A scalable system is one whose performance doesn’t degrade as it expands, however big it gets (Berners-Lee, 2000). A network gets more demands as it grows, but if that also increases supply, performance doesn’t degrade. A network is scalable when each new point adds supply and demand in tandem. The Internet was designed this way, as each new Internet Service Provider adds processing to handle more demand.
Scalable networks decentralize control because each new point must add processing. When the Internet began, pundits called this feature a bug, because they expected a system without central control to collapse in chaos, but instead it thrived. Computing then discovered that overloading a centralized network anywhere crashes it, while overloading a decentralized network gives a local crash, but the whole carries on. Under stress, centralized networks collapse but decentralized networks degrade gradually. The same view led scientists to expect brains to have a control center, but they don’t. The brain’s network of nerves distribute control because that is more reliable (Whitworth, 2008).

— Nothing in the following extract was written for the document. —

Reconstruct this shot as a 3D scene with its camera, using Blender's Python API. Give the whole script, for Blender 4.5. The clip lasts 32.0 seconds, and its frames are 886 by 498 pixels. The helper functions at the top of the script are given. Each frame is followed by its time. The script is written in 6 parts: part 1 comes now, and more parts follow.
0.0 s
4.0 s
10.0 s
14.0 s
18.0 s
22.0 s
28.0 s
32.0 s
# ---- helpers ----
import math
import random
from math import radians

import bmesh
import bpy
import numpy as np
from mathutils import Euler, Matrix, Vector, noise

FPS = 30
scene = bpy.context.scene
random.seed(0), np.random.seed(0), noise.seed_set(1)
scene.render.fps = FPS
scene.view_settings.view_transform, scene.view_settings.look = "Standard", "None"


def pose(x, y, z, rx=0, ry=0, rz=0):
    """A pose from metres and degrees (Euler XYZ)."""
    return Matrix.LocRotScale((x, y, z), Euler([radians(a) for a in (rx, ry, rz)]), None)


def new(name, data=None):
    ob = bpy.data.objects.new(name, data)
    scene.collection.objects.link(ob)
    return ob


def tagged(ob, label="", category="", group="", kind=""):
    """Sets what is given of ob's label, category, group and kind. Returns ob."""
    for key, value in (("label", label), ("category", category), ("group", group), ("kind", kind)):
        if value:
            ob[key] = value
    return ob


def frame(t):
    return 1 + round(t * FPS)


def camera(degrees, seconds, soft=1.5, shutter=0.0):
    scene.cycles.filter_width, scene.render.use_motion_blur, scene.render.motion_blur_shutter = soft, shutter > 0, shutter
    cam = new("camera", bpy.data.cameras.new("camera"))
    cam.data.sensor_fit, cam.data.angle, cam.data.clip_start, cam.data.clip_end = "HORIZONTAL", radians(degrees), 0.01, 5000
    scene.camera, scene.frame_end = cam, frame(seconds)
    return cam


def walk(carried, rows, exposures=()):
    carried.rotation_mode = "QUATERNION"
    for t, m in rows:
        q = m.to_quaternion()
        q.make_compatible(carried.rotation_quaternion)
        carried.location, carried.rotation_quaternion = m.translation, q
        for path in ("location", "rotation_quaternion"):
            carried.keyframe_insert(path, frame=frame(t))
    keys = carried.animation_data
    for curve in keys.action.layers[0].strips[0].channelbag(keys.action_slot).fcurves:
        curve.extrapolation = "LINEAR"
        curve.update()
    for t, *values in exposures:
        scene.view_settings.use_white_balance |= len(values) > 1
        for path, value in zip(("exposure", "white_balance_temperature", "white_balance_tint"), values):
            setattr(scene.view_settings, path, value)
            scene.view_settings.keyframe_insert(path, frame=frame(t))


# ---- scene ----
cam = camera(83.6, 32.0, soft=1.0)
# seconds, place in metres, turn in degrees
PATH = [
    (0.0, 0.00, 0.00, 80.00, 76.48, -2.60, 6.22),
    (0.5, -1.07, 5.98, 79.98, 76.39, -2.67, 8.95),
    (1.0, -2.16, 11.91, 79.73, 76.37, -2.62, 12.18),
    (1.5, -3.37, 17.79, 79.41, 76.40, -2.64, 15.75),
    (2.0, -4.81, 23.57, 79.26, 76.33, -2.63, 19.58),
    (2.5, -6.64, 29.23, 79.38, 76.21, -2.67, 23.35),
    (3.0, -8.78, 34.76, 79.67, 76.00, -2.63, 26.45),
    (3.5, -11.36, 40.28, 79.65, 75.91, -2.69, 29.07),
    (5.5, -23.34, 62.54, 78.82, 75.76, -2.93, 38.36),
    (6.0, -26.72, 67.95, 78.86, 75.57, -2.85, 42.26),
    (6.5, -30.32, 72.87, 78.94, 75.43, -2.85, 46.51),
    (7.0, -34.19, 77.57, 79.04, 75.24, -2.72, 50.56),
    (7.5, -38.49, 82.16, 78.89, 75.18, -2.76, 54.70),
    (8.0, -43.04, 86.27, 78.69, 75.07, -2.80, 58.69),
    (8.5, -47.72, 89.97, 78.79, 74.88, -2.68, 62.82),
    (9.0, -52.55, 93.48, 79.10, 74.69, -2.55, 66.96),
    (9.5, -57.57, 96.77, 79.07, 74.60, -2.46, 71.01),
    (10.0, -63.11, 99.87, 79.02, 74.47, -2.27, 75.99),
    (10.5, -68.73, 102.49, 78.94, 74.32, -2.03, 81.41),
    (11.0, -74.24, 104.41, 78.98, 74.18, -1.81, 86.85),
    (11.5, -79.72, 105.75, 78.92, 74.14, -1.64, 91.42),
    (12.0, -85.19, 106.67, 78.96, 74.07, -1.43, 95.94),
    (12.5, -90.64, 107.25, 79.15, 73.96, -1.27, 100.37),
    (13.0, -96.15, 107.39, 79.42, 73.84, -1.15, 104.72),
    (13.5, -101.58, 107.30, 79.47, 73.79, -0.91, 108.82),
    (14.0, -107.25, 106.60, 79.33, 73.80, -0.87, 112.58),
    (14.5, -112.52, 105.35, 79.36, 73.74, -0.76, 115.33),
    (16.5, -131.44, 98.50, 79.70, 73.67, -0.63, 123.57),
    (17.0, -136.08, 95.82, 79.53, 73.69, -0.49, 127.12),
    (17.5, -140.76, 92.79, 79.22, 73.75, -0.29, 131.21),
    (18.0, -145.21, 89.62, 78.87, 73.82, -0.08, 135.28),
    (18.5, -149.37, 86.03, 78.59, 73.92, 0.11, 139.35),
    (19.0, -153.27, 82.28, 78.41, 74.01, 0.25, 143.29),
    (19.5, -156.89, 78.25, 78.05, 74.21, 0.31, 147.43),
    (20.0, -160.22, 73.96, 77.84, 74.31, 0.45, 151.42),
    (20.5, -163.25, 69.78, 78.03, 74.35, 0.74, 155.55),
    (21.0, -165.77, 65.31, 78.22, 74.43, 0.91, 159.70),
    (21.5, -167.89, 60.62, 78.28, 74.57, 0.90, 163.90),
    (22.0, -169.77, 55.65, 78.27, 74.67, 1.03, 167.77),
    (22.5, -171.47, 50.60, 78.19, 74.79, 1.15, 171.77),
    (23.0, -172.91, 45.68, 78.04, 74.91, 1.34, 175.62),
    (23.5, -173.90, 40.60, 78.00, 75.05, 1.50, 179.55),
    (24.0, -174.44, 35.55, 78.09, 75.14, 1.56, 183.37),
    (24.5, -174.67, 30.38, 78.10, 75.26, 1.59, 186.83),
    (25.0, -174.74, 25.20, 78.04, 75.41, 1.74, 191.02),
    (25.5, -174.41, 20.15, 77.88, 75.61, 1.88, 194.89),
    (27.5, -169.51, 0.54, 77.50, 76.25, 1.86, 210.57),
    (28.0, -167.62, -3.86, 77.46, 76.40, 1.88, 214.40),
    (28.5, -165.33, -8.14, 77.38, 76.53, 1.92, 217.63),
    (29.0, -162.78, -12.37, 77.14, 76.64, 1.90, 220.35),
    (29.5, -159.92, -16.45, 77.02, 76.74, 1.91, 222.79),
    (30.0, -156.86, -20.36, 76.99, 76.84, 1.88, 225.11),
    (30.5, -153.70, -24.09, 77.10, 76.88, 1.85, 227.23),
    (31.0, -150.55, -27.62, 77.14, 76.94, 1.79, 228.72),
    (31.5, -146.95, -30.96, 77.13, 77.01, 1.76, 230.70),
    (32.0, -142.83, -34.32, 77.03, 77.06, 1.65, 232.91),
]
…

If our space is based on a network, is it scalable? The evidence suggests it is, because the laws of physics haven’t changed as space has expanded over billions of years (Sutter, 2022). Space today behaves as it did when our universe was the size of a golf ball, so it is scalable. It follows that new points of space add processing to allow it to expand indefinitely. Each point of space then hasa finite ability to process matter, and the evidence agrees:
“…recent observations favor cosmological models in which there are fundamental upper bounds on both the information content and information processing rate.” (Paul Davies, 2004) p13.
We call the upper limit of the amount of matter that space can hold a black hole, so that black holes exist also suggests that space scalable.